I was going home at this time also because my other sister, Rita, was celebrating her twenty-fifth wedding anniversary. She insisted on my being part of the celebration because I had missed her wedding. I was a student at Marquette in 1988 and could not celebrate her wedding. After an intimate Mass at home with all the immediate family, we had a reception for about 100 people at a hotel. It was a beautiful celebration which afforded me an opportunity to see many of my close relatives.

The other highlight of my trip was a wedding that I had to celebrate in a town situated in the southern most part of the Indian peninsula. Our immediate family traveled in two vans. Even though the distance was only 350 miles, the trip took over 10 hours. The highways in India have improved a lot in recent years but still traveling is difficult and slow. The wedding took place at the Basilica of Our Lady of Snows (Interesting name when you consider that we never see snow in southern India) which is over 400 years old. The church was built by the Portuguese. That part of India was evangelized by St Francis Xavier who is the patron of the missions. The wedding Mass was scheduled to begin at 4 pm. At the insistence of the parish priest, I had to begin the Mass on time but neither the groom nor the bride was present. At the reception there were over 1,000 guests. It is mind-boggling for us Americans how so many people could come to a wedding. In India when you invite someone, you invite the whole family including children.

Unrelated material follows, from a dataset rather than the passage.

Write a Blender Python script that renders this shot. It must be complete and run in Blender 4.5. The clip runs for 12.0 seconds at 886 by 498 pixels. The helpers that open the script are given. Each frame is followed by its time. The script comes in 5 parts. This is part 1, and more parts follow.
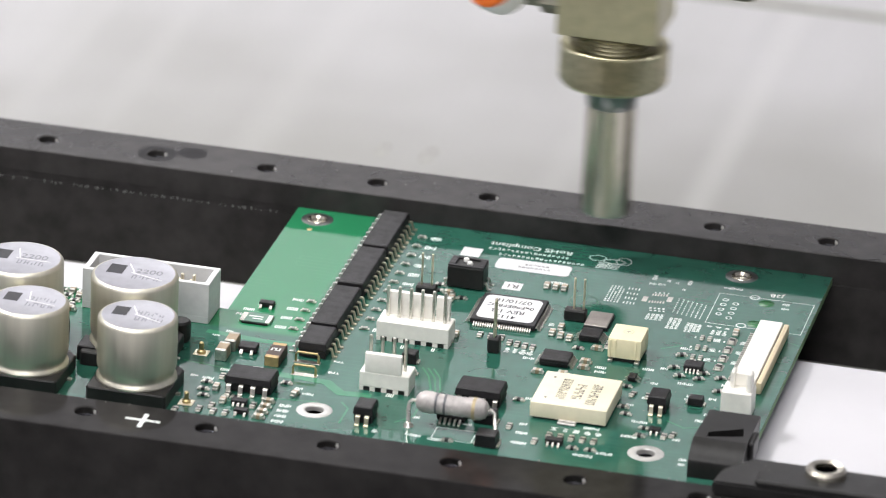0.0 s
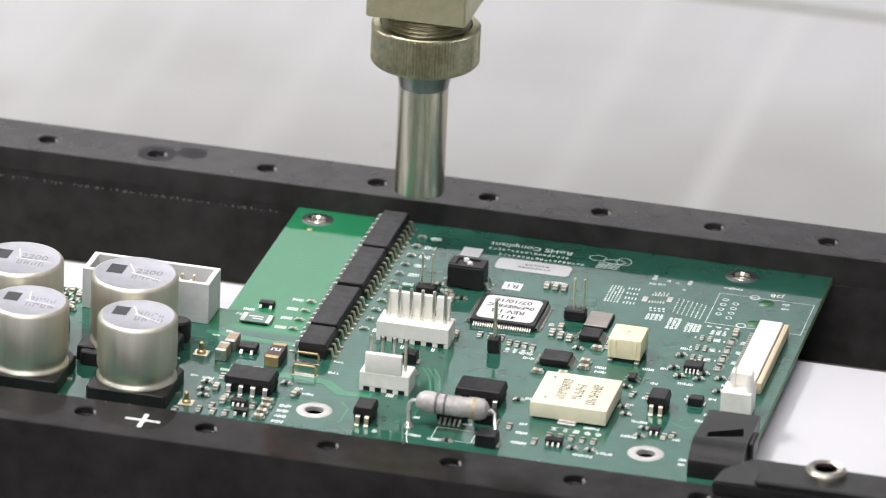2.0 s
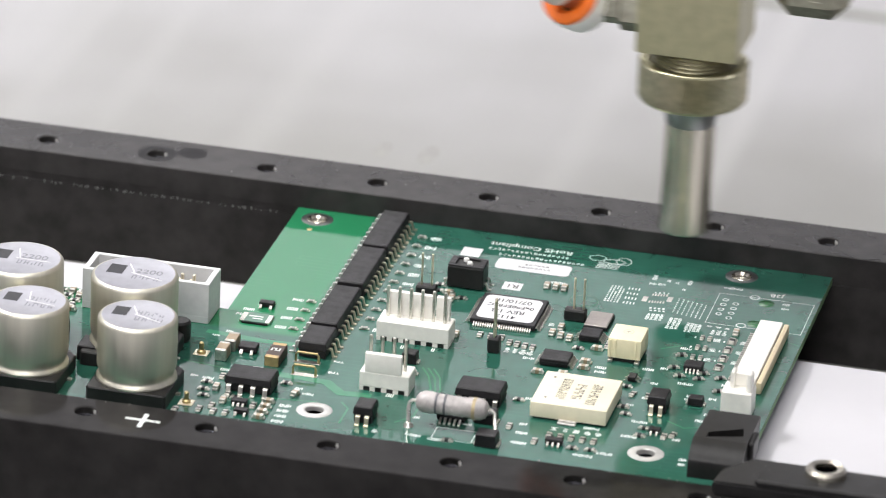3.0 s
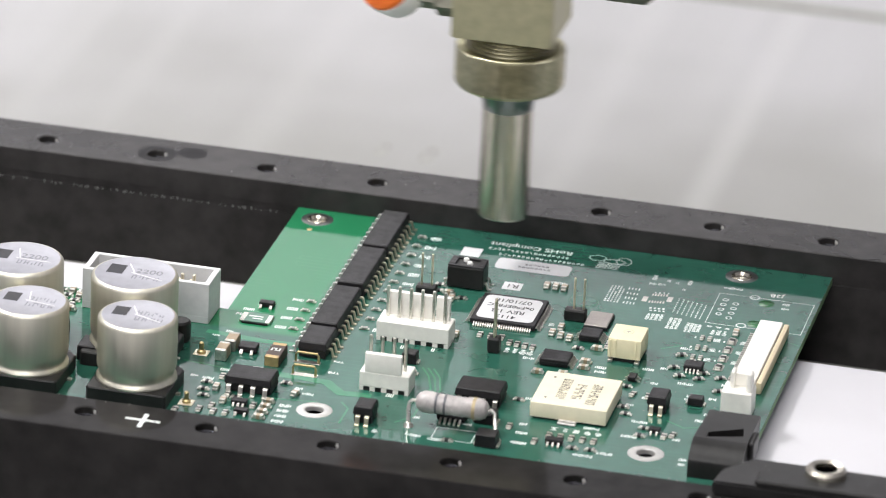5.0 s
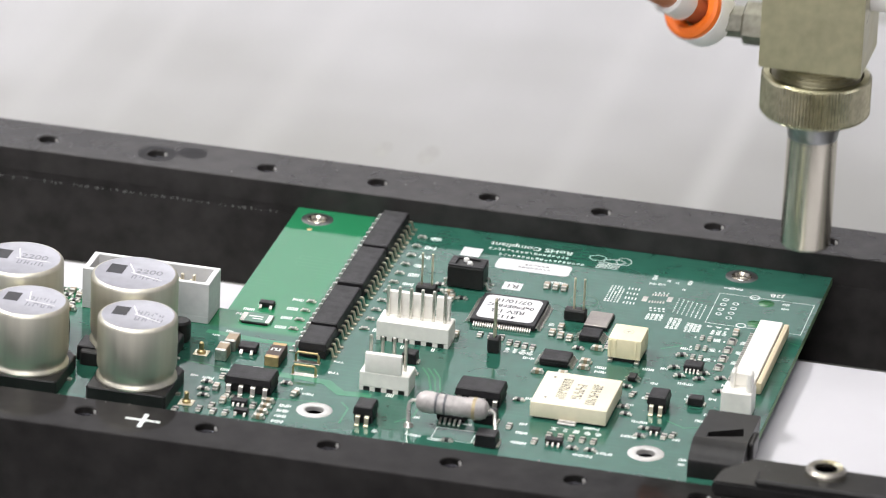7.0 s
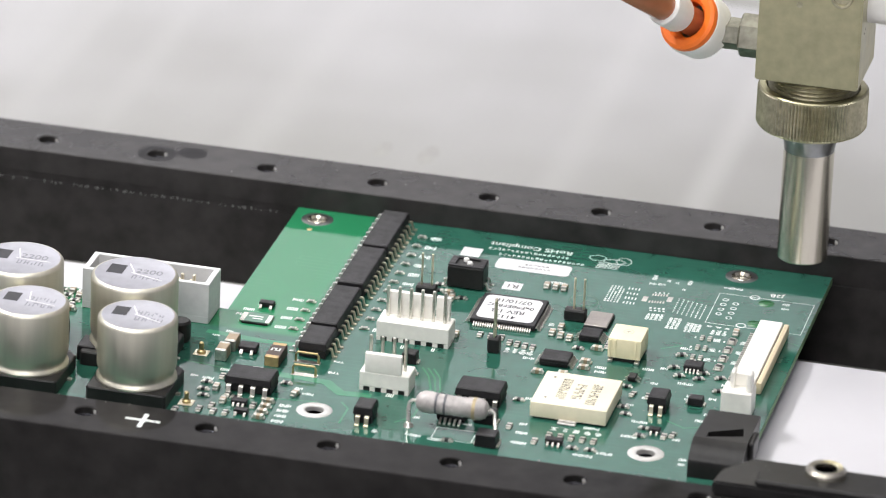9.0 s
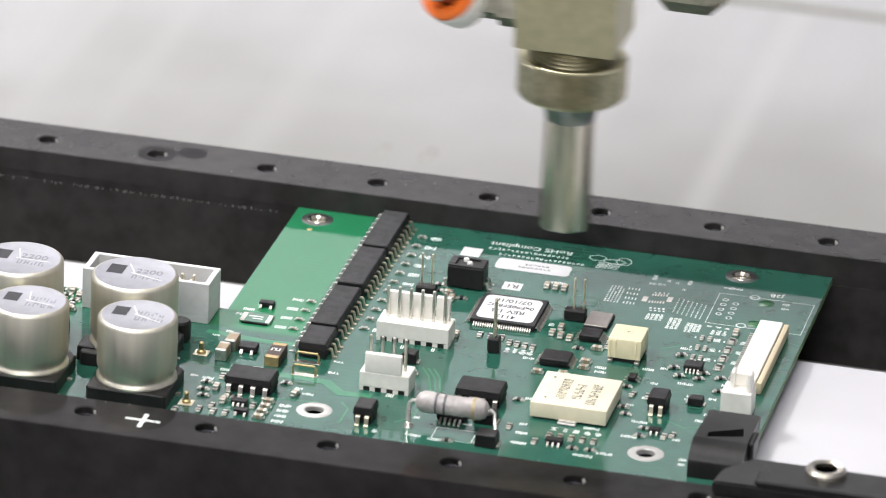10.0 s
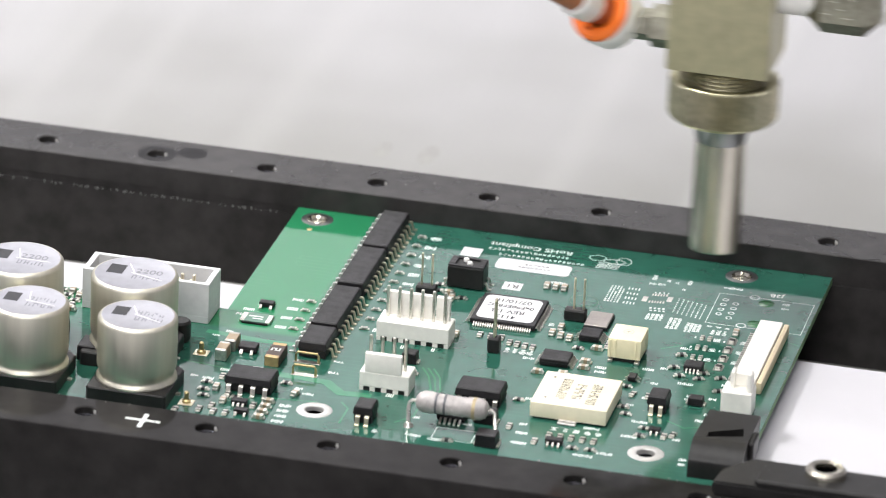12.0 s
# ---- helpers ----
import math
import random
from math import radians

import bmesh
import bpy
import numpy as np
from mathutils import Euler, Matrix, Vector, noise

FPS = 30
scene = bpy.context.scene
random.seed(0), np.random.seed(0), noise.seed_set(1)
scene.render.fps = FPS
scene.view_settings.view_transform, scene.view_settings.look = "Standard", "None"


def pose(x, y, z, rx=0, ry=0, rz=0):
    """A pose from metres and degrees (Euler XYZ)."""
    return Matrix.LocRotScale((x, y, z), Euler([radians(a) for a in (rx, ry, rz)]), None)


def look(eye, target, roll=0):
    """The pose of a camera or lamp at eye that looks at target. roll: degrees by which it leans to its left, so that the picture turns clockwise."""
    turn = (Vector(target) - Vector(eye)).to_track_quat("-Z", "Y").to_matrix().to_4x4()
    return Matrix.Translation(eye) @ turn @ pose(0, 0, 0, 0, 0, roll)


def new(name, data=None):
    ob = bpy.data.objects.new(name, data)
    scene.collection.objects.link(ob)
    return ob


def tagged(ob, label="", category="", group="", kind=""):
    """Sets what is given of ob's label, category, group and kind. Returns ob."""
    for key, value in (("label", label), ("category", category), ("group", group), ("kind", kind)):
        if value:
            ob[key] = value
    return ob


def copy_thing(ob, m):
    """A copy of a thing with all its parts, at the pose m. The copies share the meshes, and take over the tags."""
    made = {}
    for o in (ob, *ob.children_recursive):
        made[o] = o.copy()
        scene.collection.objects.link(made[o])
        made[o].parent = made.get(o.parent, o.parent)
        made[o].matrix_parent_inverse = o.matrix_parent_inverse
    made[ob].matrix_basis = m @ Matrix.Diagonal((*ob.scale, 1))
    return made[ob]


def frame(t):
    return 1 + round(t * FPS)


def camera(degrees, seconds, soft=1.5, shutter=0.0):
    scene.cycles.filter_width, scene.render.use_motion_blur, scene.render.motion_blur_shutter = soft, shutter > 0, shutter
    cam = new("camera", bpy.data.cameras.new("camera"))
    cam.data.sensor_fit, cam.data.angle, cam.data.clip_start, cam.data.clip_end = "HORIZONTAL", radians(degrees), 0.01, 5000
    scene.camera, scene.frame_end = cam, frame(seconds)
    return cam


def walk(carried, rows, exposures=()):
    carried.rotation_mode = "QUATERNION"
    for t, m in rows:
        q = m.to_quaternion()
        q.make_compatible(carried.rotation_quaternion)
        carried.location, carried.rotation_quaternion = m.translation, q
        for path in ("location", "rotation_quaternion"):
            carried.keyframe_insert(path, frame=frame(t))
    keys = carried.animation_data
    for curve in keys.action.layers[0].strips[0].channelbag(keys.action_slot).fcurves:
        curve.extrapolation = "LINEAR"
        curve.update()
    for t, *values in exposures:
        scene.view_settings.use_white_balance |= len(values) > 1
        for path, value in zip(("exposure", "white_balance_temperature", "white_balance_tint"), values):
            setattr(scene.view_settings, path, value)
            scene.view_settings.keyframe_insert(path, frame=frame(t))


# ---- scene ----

Finally I would like to share a reflection with you. The city of Madras where I was born and grew up used to be a city of 4 million people in the 1960s. Today there are over 11 million. This population explosion is mainly due to an exodus of folks from the countryside into the big cities. Farming is being abandoned and people come to the city in the hope of making money quickly. This is what you notice – everyone seems very driven. The one driving force appears to be the desire to make lots of money, and to make it quickly. While the middle class and the rich are doing very well, the poor – especially in the villages – seem to be untouched by this new-found prosperity. Mahatma Gandhi, the Father of the Nation, wanted India’s leaders to develop the villages first. However, India can lift herself out of poverty because of globalization which has led to outsourcing. Hopefully the poor and the marginalized will be taken care of. I know for sure that the Church is doing her part to come to the aid of the needy.

I wish you all a restful and refreshing summer! We will see you at church every Sunday. God bless!

Who is Fr. Britto?

Born in India to deeply-committed Catholic parents, Fr Britto is one of seven children. He joined the Salesians of Don Bosco as a young man and was ordained a priest in 1981.